Over meals and a little wine, we relived our youth, told war stories and jokes, and shared news of happenings that pertained to us. Today, our members have dwindled to but a few.  Our ages and our accompanying ailments have put up roadblocks to our physical gatherings, but we do keep in touch by phone and email.


When I received the news of Nicky’s death by email, I contacted Joe DeGenova and Anthony Didio to inform them, and to ask them to pass the information on to our other surviving members.  Perhaps not surprisingly, both Joe and Anthony had the same response when hearing the news: “I can’t believe that Nicky Blue is gone!”  Neither could I, because Nicky had always had that “larger than life” personality. 


My wife and I used to gather with special friends every July at the Golden Inn in Avalon, New Jersey.  One year we were introduced to a new couple that spent the weekend with us.  In conversation, they told us that they resided in Hammonton, New Jersey.  This caused me to ask if they knew Nicky Blue Prestipino.  With a broad smile on his face, the husband   replied, “Everybody knows Nicky Blue!”  Indeed, Nicky seemed to touch the lives of all whom he encountered.


An unforgettable person, just saying that nickname, “Nicky Blue,” brings a smile to my face and the face of anyone who knew him.  Nicky has become a legend amongst family and friends. Not just an ordinary person, he exhibited extraordinary courage fighting in the jungles of Burma during the war, and the memories of that war haunted him until the end.  Perhaps that is why Nicky still retained his great zest for life.

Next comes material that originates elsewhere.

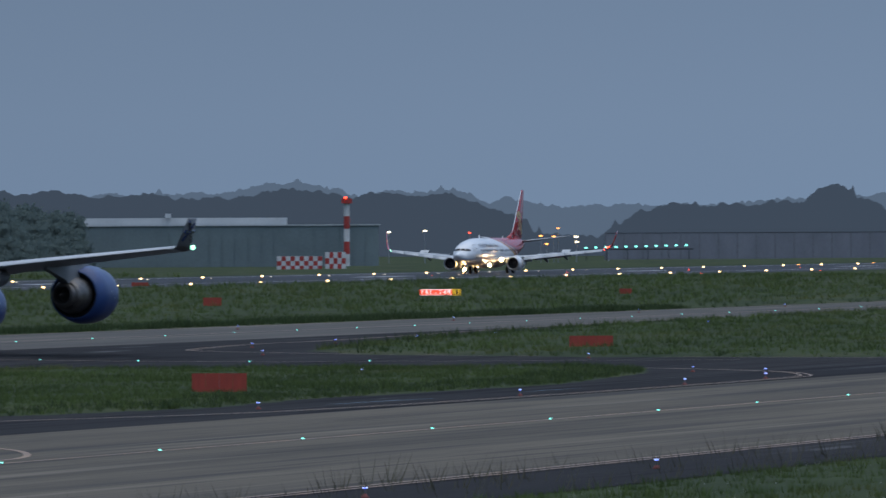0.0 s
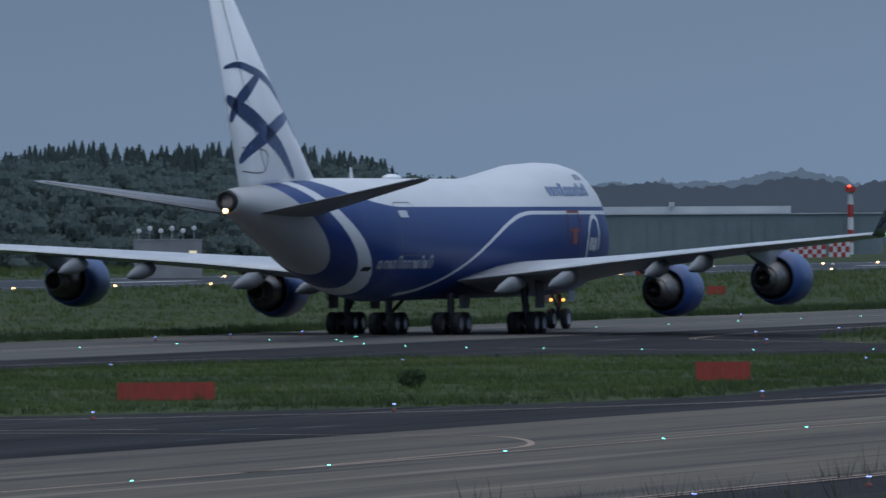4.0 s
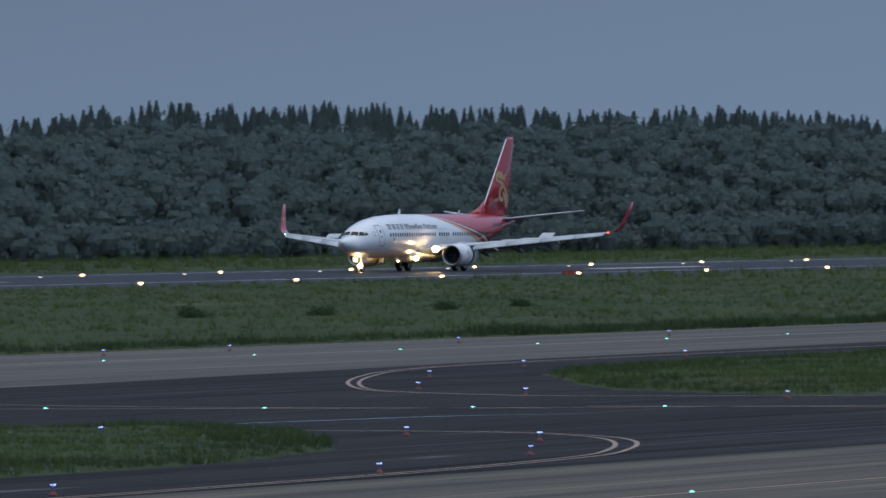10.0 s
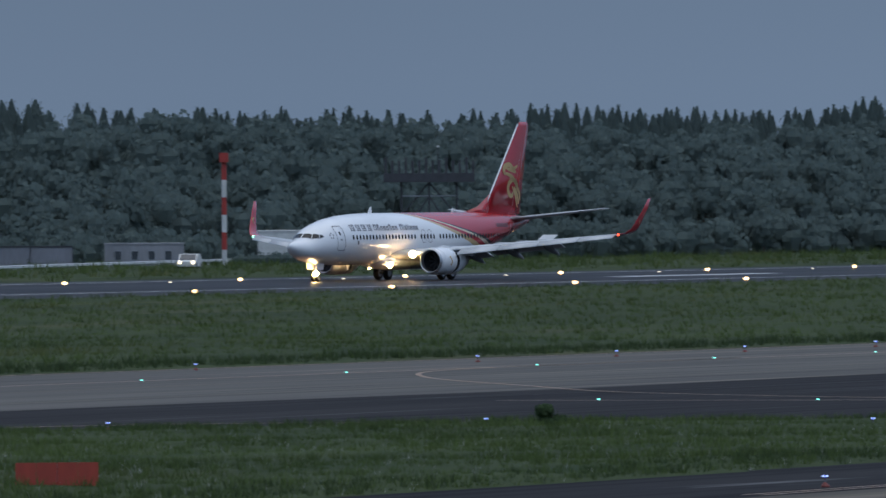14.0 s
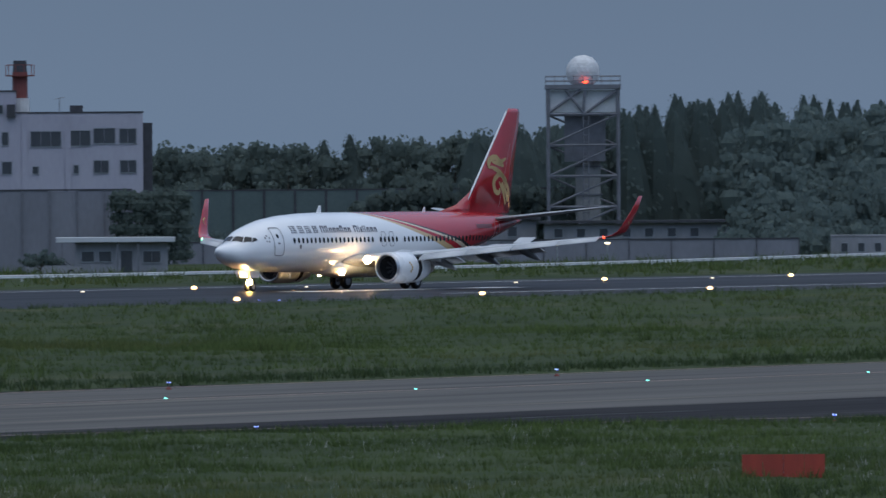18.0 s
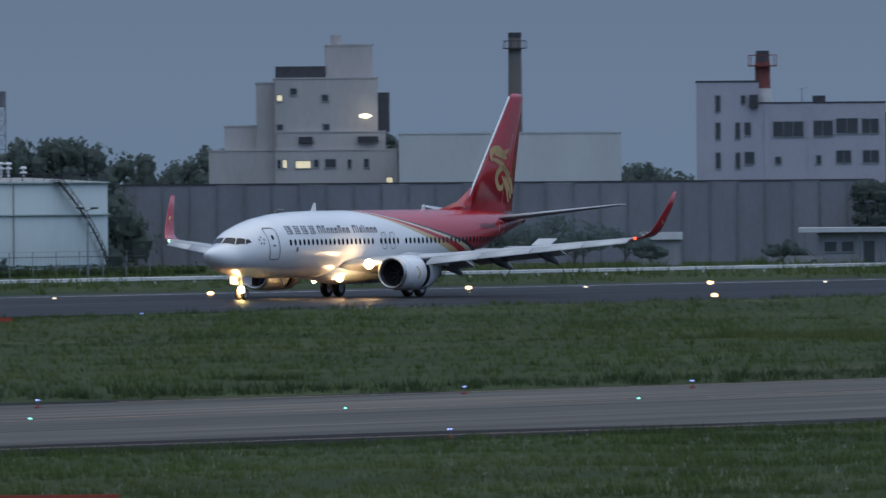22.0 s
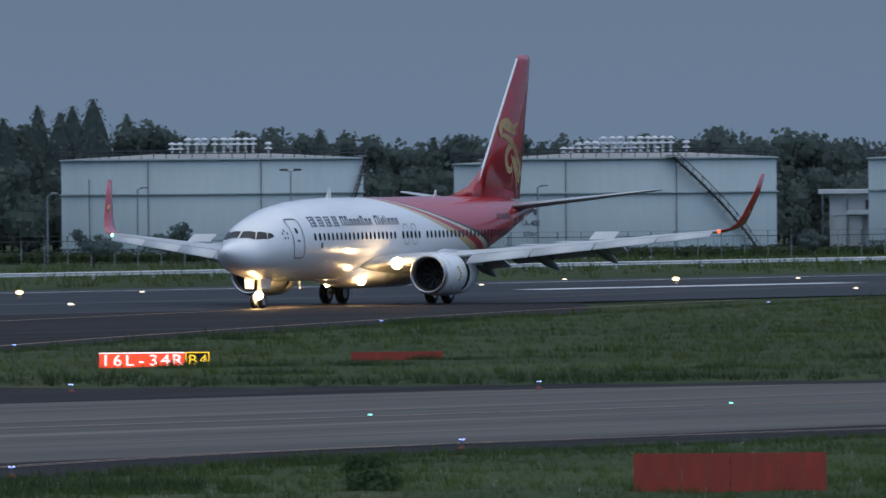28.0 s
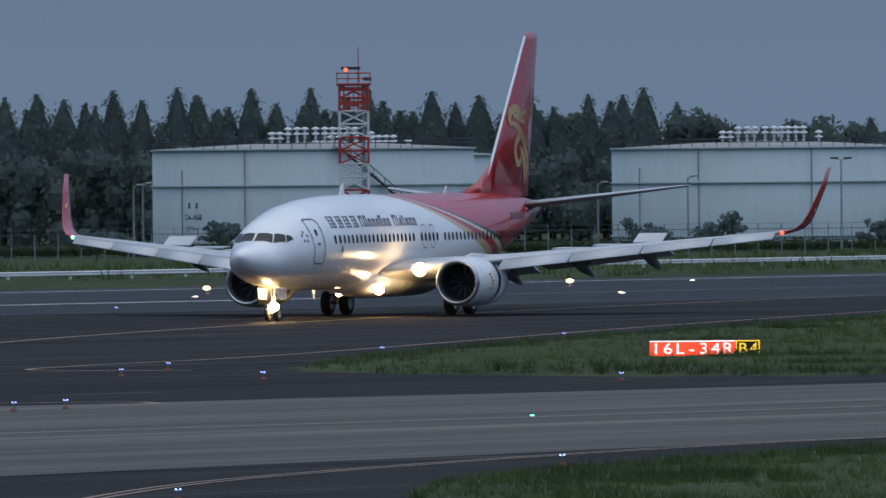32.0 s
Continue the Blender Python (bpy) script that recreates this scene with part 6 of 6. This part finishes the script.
cr = thing("crane_boom", "distant red and white lattice crane boom over the trees", "crane", at=polar(-68.26, 1500))
for k in range(8):
    x0, z0, x1, z1 = -1.0 - 0.5 * (7 - k) + 2.0, 12 + 1.4 * k, -1.0 - 0.5 * (6 - k) + 2.0, 12 + 1.4 * (k + 1)
    part("boom_section", rods([((x0 - 0.6, 0, z0), (x1 - 0.6, 0, z1)), ((x0 + 0.6, 0, z0), (x1 + 0.6, 0, z1)), ((x0 - 0.6, 0, z0), (x1 + 0.6, 0, z1)), ((x0 + 0.6, 0, z0), (x1 - 0.6, 0, z1))], 0.08, 5), WARNR if k % 2 else WARNW, cr)
part("crane_mast", box(-3.2, -1.8, -0.7, 0.7, -0.1, 12.2), STEEL, cr)
tm = thing("radio_mast", "grey lattice radio mast above the trees", "mast", at=polar(-49.32, 1100))
lattice(tm, 0.9, 16.4, 10, 0.06, lambda k: TOWER)
part("head", box(-0.5, 0.5, -0.5, 0.5, 16.4, 18.2, 0.05), TOWER, tm)


# ---------------------------------------------------------------- fuel tanks
def tank(az, dist, dia, h, code, stair_from, stair_to, label):
    root = thing("fuel_tank", label, "tank", "fuel tanks", at=polar(az, dist + dia / 2))
    r = dia / 2
    n = 72
    part("shell", revolve([(-0.3, r), (h, r), (h, r - 0.1)], "z", n), TANKP, root, "pale green steel shell with rain stains", True)
    part("roof", revolve([(h, r - 0.05), (h + 0.40, r * 0.35), (h + 0.46, 0.0)], "z", n), CONCRETE, root, "", True)
    for z in (h * 0.64, h - 0.12, h * 0.1):
        part("wind_girder", revolve([(z, r), (z, r + 0.16), (z + 0.1, r + 0.16), (z + 0.1, r)], "z", n), TANKP, root)
    rail = part("roof_rail", bm_join(*[revolve([(h + z, r), (h + z, r + 0.04), (h + z + 0.05, r + 0.04), (h + z + 0.05, r), (h + z, r)], "z", n) for z in (0.35, 0.62)]), DARKM, root)
    for k in range(36):
        a = math.pi + math.pi * (k + 0.5) / 36
        part("rail_post", rod((r * math.cos(a), r * math.sin(a), h), (r * math.cos(a), r * math.sin(a), h + 0.66), 0.03, n=5), DARKM, rail)
    for k in range(12):
        x, y = (-3.1, -2.5, -1.2, -0.6, 0.2, 0.9, 2.0, 2.6, 3.2, -1.9, 1.5, 4.4)[k], (-1.5, -1.0, -2.0, -1.2, -1.8, -0.8, 0.6, -1.2, 0.4, 1.6, 2.2, 3.0)[k]
        top = 1.25 if k in (0, 1, 11) else 1.6
        v = part("roof_vent", rod((x, y, h + 0.3), (x, y, h + top), 0.10, n=8), RAILW, root)
        for z in (top - 0.58, top - 0.2):
            part("cowl", revolve([(h + z, 0.13), (h + z + 0.05, 0.31), (h + z + 0.17, 0.24), (h + z + 0.23, 0.05)], "z", 10, (x, y, 0)), RAILW, v)
    # stair along the shell, from the top down
    st = part("stair", bmesh_stair(r, h, stair_from, stair_to), DARKM, root, "dark steel stair slanting down the shell")
    part("stair_gate", bm_join(box(r * math.cos(stair_from) - 0.5, r * math.cos(stair_from) + 0.5, r * math.sin(stair_from) - 0.5, r * math.sin(stair_from), h + 0.05, h + 0.15)), STEEL, st)
    for a in (-2.5, -2.0, -1.25):
        part("riser_pipe", rod((1.01 * r * math.cos(a), 1.01 * r * math.sin(a), 0), (1.01 * r * math.cos(a), 1.01 * r * math.sin(a), h * (0.8 if a < -2.2 else 1)), 0.045, n=6), TOWER, root)
    a0 = -2.407 if code == "TA-408" else -2.29
    if code:
        for txt, z, s in ((code, h * 0.346, 0.64), ("JETA-1", h * 0.238, 0.50)):
            m = word(txt, s, 0.01)
            for v in m.verts:
                a = a0 + v.co.x / r
                v.co = Vector(((r + 0.03) * math.cos(a), (r + 0.03) * math.sin(a), z + v.co.z))
            part("lettering", m, NAVY, root)
        for k in (-0.5, 0.35):
            a = a0 + k / r
            part("lettering_bar", box((r + .03) * math.cos(a), (r + .03) * math.cos(a) + 0.45, (r + .03) * math.sin(a) - 0.12, (r + .03) * math.sin(a) + 0.05, h * 0.435, h * 0.435 + 0.40), NAVY, root)


def bmesh_stair(r, h, a0, a1):
    bms = []
    n = 22
    for k in range(n):
        f = k / n
        a, z = a0 + (a1 - a0) * f, h * (1 - f)
        b, zb = a0 + (a1 - a0) * (f + 1 / n), h * (1 - f - 1 / n)
        p, q = (1.03 * r * math.cos(a), 1.03 * r * math.sin(a)), (1.03 * r * math.cos(b), 1.03 * r * math.sin(b))
        bms.append(rod((*p, z), (*q, zb), 0.10, n=4))
        bms.append(rod((*p, z + 0.6), (*q, zb + 0.6), 0.04, n=4))
        if k % 2 == 0:
            bms.append(rod((*p, z), (*p, z + 0.6), 0.03, n=4))
            bms.append(box(p[0] - 0.3, p[0] + 0.3, p[1] - 0.25, p[1] + 0.1, z - 0.05, z))
    return bm_join(*bms)


tank(-49.118, 752, 22.2, 7.35, "", -0.9, -0.2, "pale green fuel storage tank with roof vents")
tank(-46.847, 712, 22.4, 7.45, "TA-402", -1.276, -0.53, "pale green fuel storage tank marked TA-402")
tank(-44.35, 732, 23.5, 7.68, "", -0.19, -0.784, "pale green fuel storage tank with a steep stair")
tank(-41.654, 712, 24.4, 7.84, "TA-408", -1.415, -0.638, "pale green fuel storage tank marked TA-408")
tank(-41.90, 760, 24.0, 7.35, "", 1.0, 1.8, "pale fuel storage tank behind another tank")
tank(-46.69, 760, 24.0, 7.15, "", 1.0, 1.8, "pale fuel storage tank behind another tank")


# ---------------------------------------------------------------- fence, rail, poles, car
def rail_run(pts):
    root = thing("guard_rail", "long white steel guard rail along the perimeter road", "guard rail")
    path = smooth_path([(x, y, 0) for x, y in pts], 5)
    for a, b in zip(path, path[1:]):
        d = (b - a).normalized()
        nrm = Vector((d.y, -d.x, 0))
        seg = loft([[Vector((p.x, p.y, 0)) + nrm * o + Vector((0, 0, z)) for o, z in ((0, 0.36), (0.05, 0.42), (0.02, 0.50), (0.05, 0.58), (0, 0.64), (-0.03, 0.5))] for p in (a, b)])
        part("beam", seg, RAILW, root)
    total = 0
    for a, b in zip(path, path[1:]):
        n = max(1, int((b - a).length / 4))
        for k in range(n):
            p = a.lerp(b, k / n)
            if total < 280:
                part("post", box(p.x - 0.06, p.x + 0.06, p.y, p.y + 0.12, -0.05, 0.62), RAILW, root)
                total += 1


rail_run([(325, 417), (366, 418), (400, 419.5), (460, 421), (520, 422), (600, 425), (655, 432), (711, 446), (765, 462), (822, 475), (900, 482), (1000, 482)])


def fence_run(az0, az1, dist, h):
    root = thing("perimeter_fence", "chain-link perimeter fence with angled tops", "fence")
    n = int(abs(az1 - az0) / 0.14)
    azs = [az0 + (az1 - az0) * k / n for k in range(n + 1)]
    ps = [polar(a, max(dist, 461 / math.cos(radians(a)))).translation for a in azs]
    for k, p in enumerate(ps):
        part("post", bm_join(rod((p.x, p.y, -0.1), (p.x, p.y, h), 0.045, n=5), rod((p.x, p.y, h), (p.x - 0.25, p.y - 0.2, h + 0.35), 0.035, n=5)), STEEL, root)
    wires = []
    for a, b in zip(ps, ps[1:]):
        for z in (0.1, h * 0.5, h - 0.05):
            wires.append(rod((a.x, a.y, z), (b.x, b.y, z), 0.022, n=4))
        for i in range(6):
            p = a.lerp(b, i / 6)
            wires.append(rod((p.x, p.y, 0), (p.x, p.y, h), 0.010, n=3))
        wires.append(rod((a.x - .25, a.y - .2, h + .33), (b.x - .25, b.y - .2, h + .33), 0.012, n=3))
    tagged(part("chain_link", bm_join(*wires), DARKM, root), kind="stuff")


fence_run(-39.0, -50.2, 690, 1.75)


def street_lamp(az, dist, h, twin):
    root = thing("street_lamp", "unlit grey street lamp on a tall pole", "lamp", "street lamps by the tanks", at=polar(az, dist))
    part("pole", rod((0, 0, -0.1), (0, 0, h), 0.09, 0.06, 7), STEEL, root)
    for s in (1, -1) if twin else (1,):
        part("arm", rod((0, 0, h), (s * 0.5, 0, h + 0.12), 0.04, n=5), STEEL, root)
        part("head", box(s * 0.5 - 0.3, s * 0.5 + 0.3, -0.14, 0.14, h + 0.08, h + 0.22, 0.03), STEEL if not twin else DARKM, root)


for az, d, h, tw in ((-44.82, 698, 6.6, True), (-40.575, 698, 5.1, False), (-40.63, 705, 5.2, False), (-43.36, 698, 5.0, False), (-49.83, 698, 5.2, True), (-43.9, 704, 5.4, False), (-46.3, 704, 5.3, False), (-48.4, 704, 5.2, False), (-50.95, 770, 4.8, False)):
    street_lamp(az, d, h, tw)


def parked_car(az, dist, heading, lit, label):
    root = thing("car", label, "car", at=polar(az, dist) @ pose(0, 0, 0, 0, 0, heading))
    # without headlights the white body is painted grey, its dimness put into the colour
    body = part("body", prism([(-2.1, 0.3), (2.1, 0.3), (2.15, 0.75), (1.3, 0.9), (0.6, 1.42), (-1.3, 1.45), (-2.0, 0.95), (-2.15, 0.7)], -0.85, 0.85), WARNW if lit else SHED, root, "white body" if lit else "white body dimmed to grey")
    part("side_glass", prism([(1.05, 0.95), (0.55, 1.34), (-1.2, 1.36), (-1.7, 0.98)], -0.87, -0.855), PANE, body)
    part("windscreen", prism([(1.28, 0.93), (0.66, 1.38), (0.70, 1.41), (1.33, 0.96)], -0.7, 0.7), PANE, body)
    for x in (-1.35, 1.35):
        for y in (-0.8, 0.8):
            wheel(root, (x, y, 0.32), 0.32, 0.2)
    for y in (-0.6, 0.6):
        part("headlight", ball((2.13, y, 0.68), 0.14), G_LAMP if lit else PANE, body)


parked_car(-59.25, 874, 262, True, "white car with headlights on by the rail")
parked_car(-54.08, 772, 5, False, "dimmed white car parked before the barrier")
# ---------------------------------------------------------------- what moves
def motions():
    # airliner: seconds, x, y, heading; it lands, slows and turns off the runway
    rows = [(0, 1375.7, 370.7, 0), (1, 1308.0, 370.7, 0), (2.5, 1210.6, 370.7, 0), (4.2, 1106.0, 370.7, 0), (6, 1003.2, 370.7, 0), (7, 948.7, 370.7, 0), (8, 898.2, 370.7, 0), (9, 851.3, 370.7, 0), (10, 806.7, 370.5, 0), (11, 764.9, 370.2, 0), (12, 725.8, 370.0, 0),
            (13, 689.7, 369.8, 0), (14, 655.9, 369.6, 0.1), (14.5, 639.9, 369.5, 0.1), (16.5, 582.9, 369.2, 0.3), (17.5, 557.9, 368.6, 0.8), (18.5, 534.8, 368.1, 1.3), (19.5, 511.6, 367.2, 2.5), (20.5, 489.9, 366.0, 4.6), (21.5, 468.1, 364.4, 6.9), (22.5, 447.2, 362.3, 9.5),
            (23.5, 427.0, 359.5, 11.9), (24.5, 407.2, 355.8, 14.1), (26.5, 368.0, 345.4, 18.6), (27.5, 348.0, 337.7, 20.3), (28.5, 330.0, 330.8, 22.1), (29.5, 314.0, 324.4, 23.8), (30.5, 299.4, 318.3, 25.5), (31, 292.6, 315.3, 26.3), (32, 279.7, 308.9, 28.0)]
    walk(jet, [(t, pose(x, y, 0, 0, 0, 180 + h)) for t, x, y, h in rows])
    # freighter: taxies away at a steady pace
    walk(freighter, [(t, pose(488.0 + 9.16 * t, 174.9, 0.008, 0, 0, 0.6)) for t in (0, 8, 16, 24, 32)])


motions()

In my last conversation with Joe DeGenova, as we reflected upon our lives, Joe told me:


“Treasure your yesterdays.

Dream your tomorrows.

And live your todays.”


I know Nicky Blue lived his life by that motto. A beloved member of The Boys of 10th and Ritner, he will be greatly missed by the surviving members of our group.  We offer the final salute in saying “Goodbye, Nicky Blue,” as we have to all of our members who preceded him into the Kingdom of Heaven.